With the reception of ashes on our foreheads, signifying repentance, renewal and a commitment to a more robust followership of Christ, we begin the Holy Season of Lent. Through fasting, prayer and almsgiving, we shall ascend to the Holy Mountain of Easter when we shall celebrate the triumph of our Lord Jesus Christ over sin and death and renew our hope in the resurrection of the body. Lent shall run from Ash Wednesday until the evening mass of the Lord’s Supper on Holy Thursday, which then begins the Sacred Paschal Triduum.
The First Reading on this First Sunday of Lent recalls when and how our first ancestors were tempted to disobey God and how evil, as a direct consequence of their disobedience, entered the world which was good when God created it. The serpent, who represents Satan the Tempter, approached Eve and managed to convince her to eat of the Tree of Knowledge against Divine prohibition.
It is good to note that after Creation, the Creator had allowed man the liberty to eat of all the trees in the Garden except this one, and prior to their temptation, Adam and Eve had restrained themselves from eating of it. Notice, too, that the Tree of Knowledge became pleasant to their eyes and desirable to them only after the Devil had convinced them of the benefits of eating of it.

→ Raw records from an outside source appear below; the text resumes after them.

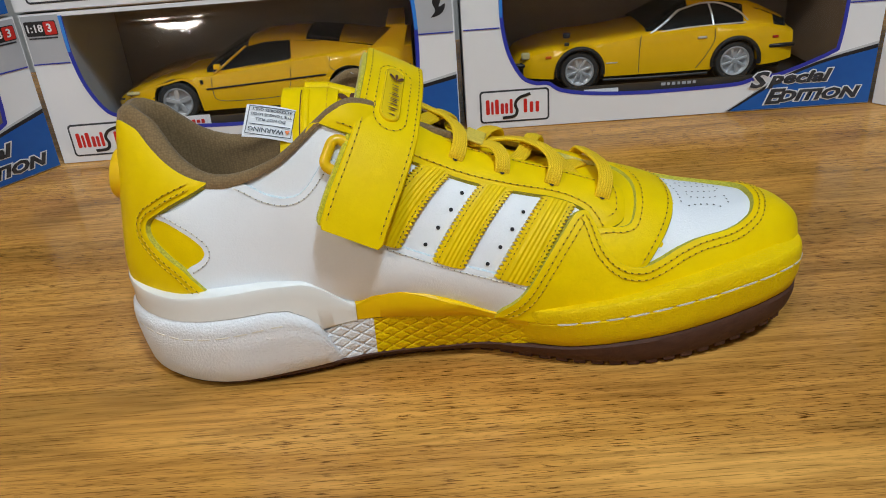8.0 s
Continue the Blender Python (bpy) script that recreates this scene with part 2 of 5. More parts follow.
def bent(points, count=8):
    """A smooth line through places; a place given twice is a corner."""
    runs, run = [], [points[0]]
    for p in points[1:]:
        if tuple(p) == tuple(run[-1]):
            if len(run) > 1:
                runs.append(run)
            run = [p]
        else:
            run.append(p)
    if len(run) > 1:
        runs.append(run)
    out = []
    for run in runs:
        q = np.array([run[0], *run, run[-1]], float)
        q[0], q[-1] = 2 * q[1] - q[2], 2 * q[-2] - q[-3]
        for i in range(1, len(q) - 2):
            for t in np.arange(count) / count:
                out.append(0.5 * (2 * q[i] + (q[i + 1] - q[i - 1]) * t + (2 * q[i - 1] - 5 * q[i] + 4 * q[i + 1] - q[i + 2]) * t**2
                                  + (3 * q[i] - q[i - 1] - 3 * q[i + 1] + q[i + 2]) * t**3))
    out.append(np.array(runs[-1][-1], float))
    return np.array(out)


def even(path, step):
    """The same line in even steps."""
    path = np.asarray(path, float)
    d = np.r_[0, np.cumsum(np.linalg.norm(np.diff(path, axis=0), axis=1))]
    n = max(2, int(round(d[-1] / step)) + 1)
    s = np.linspace(0, d[-1], n)
    return np.stack([np.interp(s, d, path[:, k]) for k in range(path.shape[1])], 1)


def sweep(path, profile, ups=None, bm=None, mat=0, closed=False, cap=True, scale=None):
    """A profile of (side, up) pairs carried along a line."""
    path = np.asarray(path, float)
    tang = np.gradient(path, axis=0)
    if closed:
        tang = np.roll(path, -1, 0) - np.roll(path, 1, 0)
    tang /= np.maximum(np.linalg.norm(tang, axis=1, keepdims=True), 1e-12)
    ups = np.broadcast_to(np.array((0, 0, 1.0)) if ups is None else np.asarray(ups, float), path.shape)
    side = np.cross(tang, ups)
    side /= np.maximum(np.linalg.norm(side, axis=1, keepdims=True), 1e-12)
    up = np.cross(side, tang)
    k = np.ones(len(path)) if scale is None else np.asarray(scale, float)
    rows = [[tuple(p + s * a * w + u * b * w) for a, b in profile] for p, s, u, w in zip(path, side, up, k)]
    bm = grid_mesh(rows, closed_rows=closed, closed_cols=True, bm=bm, mat=mat)
    if cap and not closed:
        bm.verts.ensure_lookup_table()
        n = len(profile)
        for ring in (bm.verts[-n:], bm.verts[len(bm.verts) - n * len(path): len(bm.verts) - n * (len(path) - 1)]):
            try:
                bm.faces.new(list(ring)).material_index = mat
            except ValueError:
                pass
    return bm


def ring_profile(a, b, n=10):
    return [(a * math.cos(2 * math.pi * i / n), b * math.sin(2 * math.pi * i / n)) for i in range(n)]

# ---- room and table ----
def slab(name, size, at, mat, label):
    return tagged(part(name, box(size, at), mat, None, label, smooth=False), label, kind="structure")


slab("floor", (5.0, 5.0, 0.1), (0, -0.3, -0.79), FLOOR, "dim grey floor")
slab("ceiling", (5.0, 5.0, 0.1), (0, -0.3, 1.75), WALL, "plain white ceiling")
slab("wall_north", (5.0, 0.1, 2.5), (0, 2.15, 0.45), WALL, "plain pale wall")
slab("wall_south", (5.0, 0.1, 2.5), (0, -2.75, 0.45), WALL, "plain pale wall")
slab("wall_east", (0.1, 4.8, 2.5), (2.45, -0.3, 0.45), WALL, "plain pale wall")
slab("wall_west", (0.1, 4.8, 2.5), (-2.45, -0.3, 0.45), WALL, "plain pale wall")

table = thing("table", pose(0.1, 0.1, 0), "lacquered light brown wooden table with visible grain", "table")
part("tabletop", box((1.9, 1.2, 0.03), (0, 0, -0.015), 0.003), WOOD, table, "lacquered brown tabletop")
for sx in (-1, 1):
    for sy in (-1, 1):
        part("leg", box((0.06, 0.06, 0.71), (0.85 * sx, 0.5 * sy, -0.385), 0.004), WOOD, table)

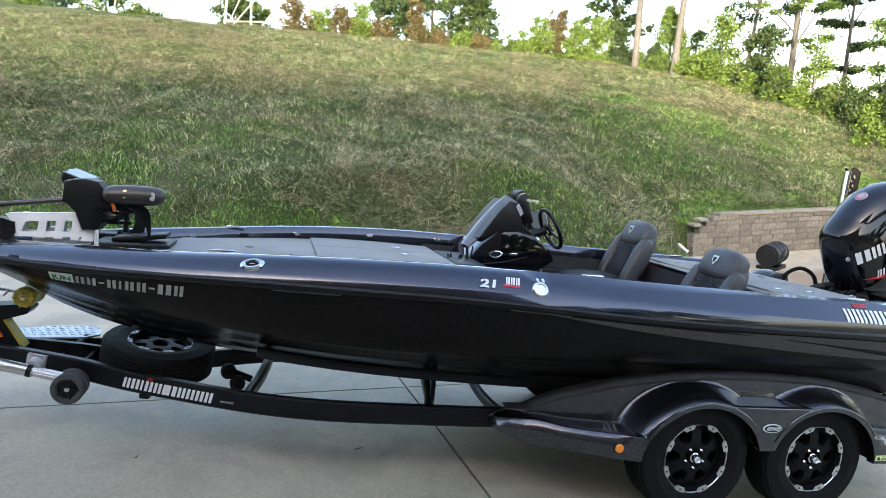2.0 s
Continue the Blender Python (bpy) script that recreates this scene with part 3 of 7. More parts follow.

“The moment you eat of it, your eyes will be opened and you will be like gods who know what is good and evil.” Although their disobedience was facilitated by a “suggestion” to sin, their desire for knowledge that would make them be like God, their search for independence and self-sufficiency that would exclude any need for God in their lives, conferred on them full responsibility for their disobedience. Temptation is never a compulsion, it is always a subtle suggestion to sin, an over-amplification of the perceived benefits of making a particular choice. However, the prerogative of choice-making is always ours, and this is why citing the severity of one’s temptation can never remove culpability. The immediate and unintended consequence of Original Sin was that Adam and Eve realized that they were “naked,” a symbolic representation of a felt absence of God in their lives, and they made coverings out of fig leaves for themselves. Thus, through one man, Adam, sin entered the world, and through sin, death. Through the transgression of Adam, judgment and condemnation reigned on Earth. Similarly, through the obedience of Jesus Christ, grace and justification has been made abundant for all who believe.What our first parents could not resist in the old dispensation, Jesus was able to triumph over in the Gospel passage for the First Sunday of Lent. Matthew recounts that in preparation for His eventual transition from His private life to His public ministry, Jesus was led by the Spirit into the wilderness where he fasted for forty days and nights. This evokes the memory of the forty years Israel wandered in the desert before entering the promised land, and the forty days and nights spent in fasting by Moses on Mount Sinai after which he brought with him the decalogue. The Devil tempted Jesus with selfish pleasure (lust of the flesh), sensationalism (greed), and vainglory (pride), and Jesus quoted the Scriptures (specifically Deuteronomy Chapters 6, 7 and 8) to defeat temptation and to show His willingness, as the Son of God, to rely on God alone for nourishment, protection and safety.
Through fasting, prayer and almsgiving every Christian, like Christ, is invited to overcome the threefold concupiscence. Fasting mortifies lust of the flesh or desire for physical pleasure, almsgiving mortifies our greed or avarice, and prayer mortifies pride (the reason for the first fall) by acknowledging our dependence on God for everything.
May we be aided to be faithful to our Lenten observances and so mortify effectively the threefold concupiscence frequently used by the Devil to ensnare us.
Please be kind and may God bless you.